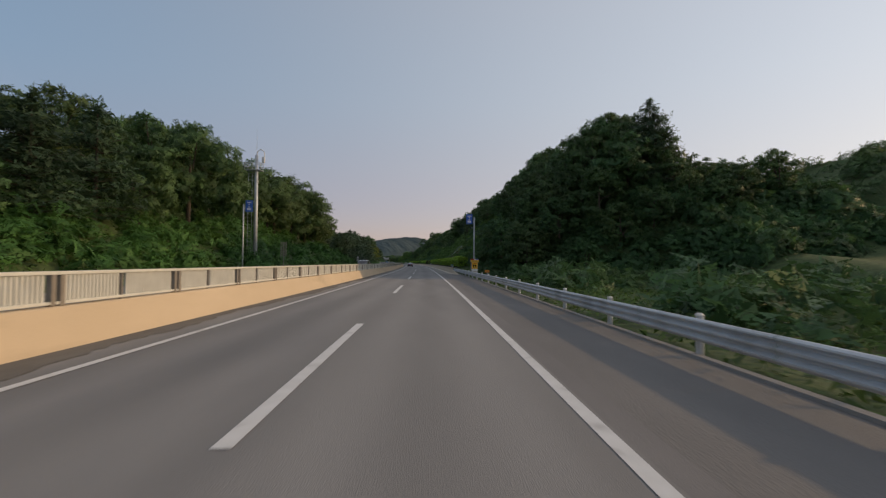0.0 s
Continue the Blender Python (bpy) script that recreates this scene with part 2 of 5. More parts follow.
DRY_GRASS = leafy("dry_slope_grass", (0.07, 0.075, 0.03), (0.12, 0.115, 0.045), (0.18, 0.15, 0.07), .8, .2)
# Dry twigs, and the hedges' inner shade given as a near-black colour.
TWIG_SHADE = mat("twigs_and_inner_shade", (0.022, 0.02, 0.012), (0.045, 0.038, 0.022), 3, .95, .5, 30)
SCREE = mat("brown_stony_soil", (0.075, 0.06, 0.042), (0.125, 0.10, 0.075), 1.4, .95, .6, 14, stain=(0.06, 0.08, 0.03), stain_scale=.9, stain_at=.46)
STONE = mat("brown_stone", (0.15, 0.105, 0.075), (0.24, 0.17, 0.125), 2, .9, .4, 20)
GRASS = leafy("roadside_grass", (0.05, 0.10, 0.02), (0.085, 0.16, 0.032), (0.14, 0.21, 0.05))


# ---------- mesh helpers ----------
def mesh_np(name, verts, faces, material, smooth=False):
    """A mesh from arrays of corners and faces, all with the same number of sides."""
    soft = None
    if verts.shape[1] == 6:
        verts, soft, smooth = verts[:, :3], verts[:, 3:], True
    verts, faces = np.asarray(verts, np.float32), np.asarray(faces, np.int32)
    me = bpy.data.meshes.new(name)
    me.vertices.add(len(verts))
    me.vertices.foreach_set("co", verts.ravel())
    k = faces.shape[1]
    me.loops.add(faces.size)
    me.loops.foreach_set("vertex_index", faces.ravel())
    me.polygons.add(len(faces))
    me.polygons.foreach_set("loop_start", np.arange(0, faces.size, k, dtype=np.int32))
    me.polygons.foreach_set("use_smooth", np.full(len(faces), smooth))
    me.update(calc_edges=True)
    me.materials.append(material)
    if soft is not None:
        me.normals_split_custom_set_from_vertices(soft.astype(np.float32).tolist())
    return me


def part(name, bm, material, parent=None, label="", m=None, smooth=False):
    """Links a bmesh as one object, under a thing or part if one is given."""
    me = bpy.data.meshes.new(name)
    bm.normal_update()
    bm.to_mesh(me)
    bm.free()
    me.materials.append(material)
    for p in me.polygons:
        p.use_smooth = smooth
    ob = new(name, me)
    if parent:
        ob.parent = parent
    if m is not None:
        ob.matrix_basis = m
    return tagged(ob, label)


def piece(name, me, parent=None, label="", m=None):
    ob = new(name, me)
    if parent:
        ob.parent = parent
    if m is not None:
        ob.matrix_basis = m
    return tagged(ob, label)


def thing(name, label, category, m=None, group="", kind=""):
    ob = new(name)
    if m is not None:
        ob.matrix_basis = m
    return tagged(ob, label, category, group, kind)


def box(bm, x0, x1, y0, y1, z0, z1, bevel=0.0, m=None):
    """Adds a box, with its edges rounded off if asked."""
    r = bmesh.ops.create_cube(bm, size=1.0)
    vs = r["verts"]
    for v in vs:
        v.co = Vector(((x0 + x1) / 2 + v.co.x * (x1 - x0), (y0 + y1) / 2 + v.co.y * (y1 - y0), (z0 + z1) / 2 + v.co.z * (z1 - z0)))
    if bevel:
        es = list({e for v in vs for e in v.link_edges})
        r = bmesh.ops.bevel(bm, geom=es, offset=bevel, segments=2, affect="EDGES", profile=0.5)
        vs = list({v for f in r["faces"] for v in f.verts} | {v for v in vs if v.is_valid})
    if m is not None:
        bmesh.ops.transform(bm, matrix=m, verts=vs)
    return bm


def rod(bm, p, q, r0, r1=None, n=8):
    """Adds a round bar from p to q."""
    p, q = Vector(p), Vector(q)
    d = q - p
    m = Matrix.Translation((p + q) / 2) @ d.to_track_quat("Z", "Y").to_matrix().to_4x4()
    bmesh.ops.create_cone(bm, cap_ends=True, segments=n, radius1=r0, radius2=r0 if r1 is None else r1, depth=d.length, matrix=m)
    return bm


def loft(sections):
    """A closed skin through sections with the same number of corners, capped at both ends."""
    b = bmesh.new()
    rows = [[b.verts.new(p) for p in s] for s in sections]
    k = len(rows[0])
    for p, q in zip(rows, rows[1:]):
        for i in range(k):
            b.faces.new((p[i], p[(i + 1) % k], q[(i + 1) % k], q[i]))
    b.faces.new(rows[0][::-1])
    b.faces.new(rows[-1])
    bmesh.ops.recalc_face_normals(b, faces=b.faces)
    return b


def ribbon(profile, s0, s1, step=5.0, closed=False):
    """Corners and faces of a profile [(x, z), ...] drawn along the road."""
    ss = np.linspace(s0, s1, max(2, int((s1 - s0) / step) + 1))
    p = np.array(profile, float)
    k = len(p)
    v = W(ss[:, None], p[None, :, 0], p[None, :, 1]).reshape(-1, 3)
    i = np.arange(len(ss) - 1)[:, None] * k
    j = np.arange(k if closed else k - 1)[None, :]
    j2 = (j + 1) % k
    f = np.stack([i + j, i + j2, i + k + j2, i + k + j], -1).reshape(-1, 4)
    return v, f


def strip(name, profile, s0, s1, material, closed=False, step=5.0, parent=None, label="", category="", kind=""):
    v, f = ribbon(profile, s0, s1, step, closed)
    me = mesh_np(name, v, f, material)
    if not closed:
        k = len(profile)
        ss = np.linspace(s0, s1, len(v) // k)
        across = np.tile(np.array(profile, float)[:, 0], len(ss))
        along = np.repeat(ss, k)
        uv = me.uv_layers.new(name="UVMap")
        uv.data.foreach_set("uv", np.stack([across[f.ravel()], along[f.ravel()] * .1], -1).astype(np.float32).ravel())
    if closed:
        bm = bmesh.new()
        bm.from_mesh(me)
        k = len(profile)
        bm.verts.ensure_lookup_table()
        bm.faces.new([bm.verts[i] for i in range(k)])
        bm.faces.new([bm.verts[len(bm.verts) - k + i] for i in range(k)])
        bmesh.ops.recalc_face_normals(bm, faces=bm.faces)
        bm.to_mesh(me)
        bm.free()
    ob = new(name, me)
    if parent:
        ob.parent = parent
    return tagged(ob, label, category, kind=kind)


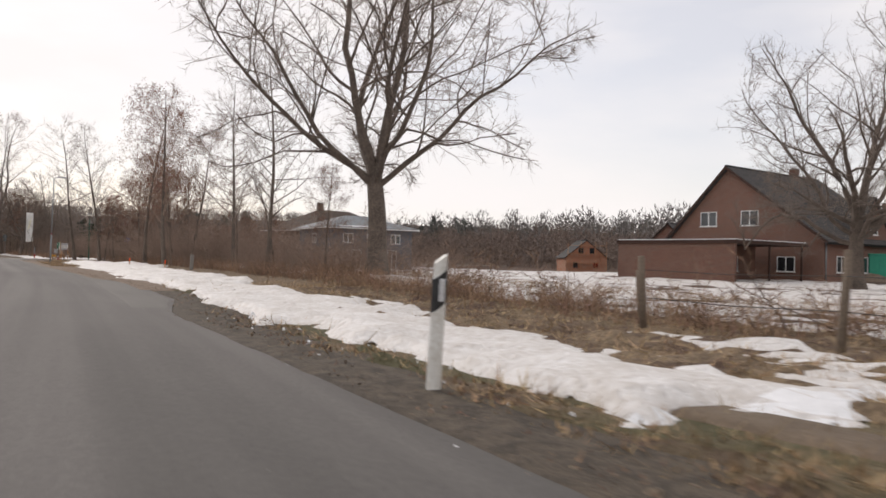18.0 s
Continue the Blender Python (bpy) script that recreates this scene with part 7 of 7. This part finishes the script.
# brown brick house past the side road
C = thing("brick_house", "brown brick two-storey house with hipped tile roof", "house", pose(39.8, 350, -0.75, 0, 0, 21.5))
hip_house(C, 16.3, 12.9, 5.45, 8.7, 5.2, "brick_brown", "roof_rows_brown", 0.6)
for x in (2.6, 6.6, 10.6, 14.2):
    window(C, x, -0.02, 3.5, 1.15, 1.25)
for x in (2.6, 12.4):
    window(C, x, -0.02, 0.9, 1.2, 1.3)
for x in (6.4, 9.4):
    window(C, x, -0.02, 0.1, 0.95, 2.1, panes=1)
for q in (3.0, 9.0):
    window(C, -0.02, q, 3.5, 1.15, 1.25, "-x")
    window(C, -0.02, q, 0.9, 1.2, 1.3, "-x")
chimney(C, 5.4, 6.45, 7.9, 9.8, 0.75, "brick_brown")
rod("rain_pipe", (0.15, -0.08, 0), (0.15, -0.08, 5.4), 0.05, M["window_white"], C)
for k, (x, y) in enumerate(((36.5, 344.5), (37.6, 344.9))):
    ob = thing("utility_cabinet", "white utility cabinet in the snow by the house", "cabinet", pose(x, y, -0.5, 0, 0, 15), group="utility cabinets")
    part("body", from_bm("body", bm_box((1.0, 0.4, 1.15), (0, 0, 0.6), 0.02), M["window_white"]), ob)
    box("lid", (1.06, 0.46, 0.06), (0, 0, 1.2), M["grey_panel"], ob, 0.01)
    for e in (-0.25, 0.25):
        box("door", (0.46, 0.02, 0.95), (e, -0.205, 0.6), M["window_white"], ob, 0.005)

# ---- pavers, stone by stone, where the walk passes nearest; the rest joined ----
PAVER = from_bm("paver", bm_box((0.197, 0.099, 0.06), (0, 0, -0.03), 0.0), M["paver"])
pavement = tagged(new("pavement", ribbon("pavement", spaced((343.6, 379, 0.5)), lambda s: kerb_line(s) + 0.05, lambda s: np.interp(s, [343, 346, 352, 360, 379], [3.4, 4.2, 4.3, 4.6, 5.0]), M["paver_bed"], 6, 0.091, tuck=0.05, flat=lambda S, O: -0.085 * (1 - ease(343.5, 347.5, S)))), "brown concrete paver footway with sandy joints", "pavement", kind="structure")
corner = tagged(new("pavement", ribbon("pavement", spaced((317, 325.2, 0.3)), lambda s: np.maximum(kerb_line(s) + 0.05, np.interp(s, [306, 312, 322.4, 325.2], [1.9, 1.4, 1.3, 2.75])), lambda s: np.interp(s, [306, 318, 321, 325.2], [3.0, 3.1, 3.1, 2.95]), M["paver_bed"], 6, 0.043, tuck=0.12)), "brown concrete paver footway curving into the side road", "pavement", kind="structure")


def lay(parent, s0, s1, inner, outer, top, singles):
    """Rows of pavers across the footway in running bond; those inside the given stretch are objects."""
    V, F, n = [], [], 0
    unit = np.array([(x, y, z) for z in (-0.05, 0) for x, y in ((-0.0985, -0.0495), (0.0985, -0.0495), (0.0985, 0.0495), (-0.0985, 0.0495))])
    quads = np.array([(4, 5, 6, 7), (0, 1, 5, 4), (1, 2, 6, 5), (2, 3, 7, 6), (3, 0, 4, 7)])
    row, s, made = 0, s0, 0
    rr = random.Random(11)
    while s < s1:
        o = float(inner(s)) + 0.02 + (0.1 if row % 2 else 0)
        a = math.degrees(heading(s))
        ca, sa = math.cos(math.radians(a)), math.sin(math.radians(a))
        while o < float(outer(s)):
            x, y = road(s, o)
            z = top + rr.uniform(-0.002, 0.0025) - (0.085 * (1 - float(ease(343.5, 347.5, s))) if s > 330 else 0)
            if singles[0] <= s <= singles[1] and made < singles[2]:
                part("paver", PAVER, parent, m=pose(float(x), float(y), z, rr.uniform(-0.5, 0.5), rr.uniform(-0.5, 0.5), a)); made += 1
            else:
                v = unit.copy(); v[:, 2] += z
                V.append(np.stack([v[:, 0] * ca - v[:, 1] * sa + x, v[:, 0] * sa + v[:, 1] * ca + y, v[:, 2]], 1)); F.append(quads + n); n += 8
            o += 0.2
        row += 1; s += 0.102
    rest = part("pavers", mesh_of("pavers", np.concatenate(V), np.concatenate(F), M["paver"]), parent)
    tagged(rest, "", kind="stuff")


lay(pavement, 343.7, 378.5, lambda s: kerb_line(s) + 0.08, lambda s: np.interp(s, [343, 346, 352, 360, 379], [3.2, 4.0, 4.15, 4.4, 4.8]), 0.095, (347, 350.6, 290))
lay(corner, 317.6, 324.9, lambda s: np.maximum(kerb_line(s) + 0.08, np.interp(s, [309, 312, 322.4, 324.9], [1.5, 1.4, 1.3, 2.5])), lambda s: np.interp(s, [306, 318, 321, 325], [2.95, 3.05, 3.1, 2.9]), 0.046, (317.6, 321.0, 200))
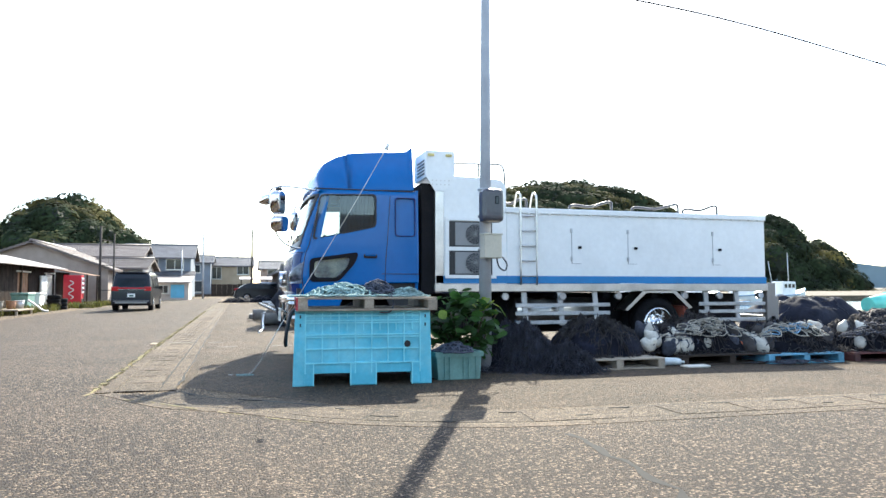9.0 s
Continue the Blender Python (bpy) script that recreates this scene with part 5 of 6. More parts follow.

+ + +

| Task goal |
State how many lines in the records above contain the word "More", giving only the number.

| Reply to the task |
2